C’est sur cette base que le chirurgien-dentiste saisit le conseil de prud’hommes, aux fins de demander la requalification de sa relation en contrat de travail à durée indéterminée, la reconnaissance d’un licenciement sans cause réelle et sérieuse, ainsi que le versement de plus de 430 000 € d’arriérés de salaires et d’indemnités.

Toutefois, la Cour rejette ses demandes. Elle considère qu’aucun lien de subordination – c’est-à-dire, un pouvoir de direction, de contrôle et de sanction exercé par l’employeur – n’est établi par le demandeur. La cour relève que, même si le gérant principal centralisait certaines décisions cliniques, cela ne suffisait pas à établir un lien de subordination juridique. La relation était celle d’une collaboration entre associés, pas d’un salarié soumis à une autorité.

La Cour d’appel de Versailles confirme donc l’absence de contrat de travail, et rejette l’ensemble des demandes indemnitaires du praticien.

Ce n’est donc pas parce que le chirurgien-dentiste, associé ou cogérant dans une SELARL, a un rôle « secondaire » dans la prise en charge des patients qu’il est pour autant placé dans un lien de subordination au sens juridique du terme et ainsi revendiquer le statut de salarié.

Que retenir de ces décisions ?

Ces deux décisions illustrent les contours parfois flous du lien contractuel dans l’exercice dentaire.
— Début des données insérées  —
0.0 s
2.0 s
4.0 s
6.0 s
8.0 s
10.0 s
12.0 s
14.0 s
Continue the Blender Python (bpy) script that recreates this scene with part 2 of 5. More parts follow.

La première confirme qu’un chirurgien-dentiste salarié bénéficie pleinement de la protection du droit du travail, y compris au sein d’une structure en difficulté.

La seconde rappelle qu’un praticien associé ou cogérant ne peut revendiquer ce statut sans démontrer un véritable lien de subordination.

Le statut ne dépend donc pas du ressenti du praticien, mais des conditions juridiques et factuelles de l’exercice, telles qu’elles résultent du contrat et de la réalité professionnelle (pratique clinique, carnet de rendez-vous, fiches de paye, etc).

Dès lors, pour tout chirurgien-dentiste, il est essentiel de clarifier sa position contractuelle en amont de l’exercice, plutôt que d’attendre une dégradation de la relation pour tenter de faire valoir ses droits devant le juge.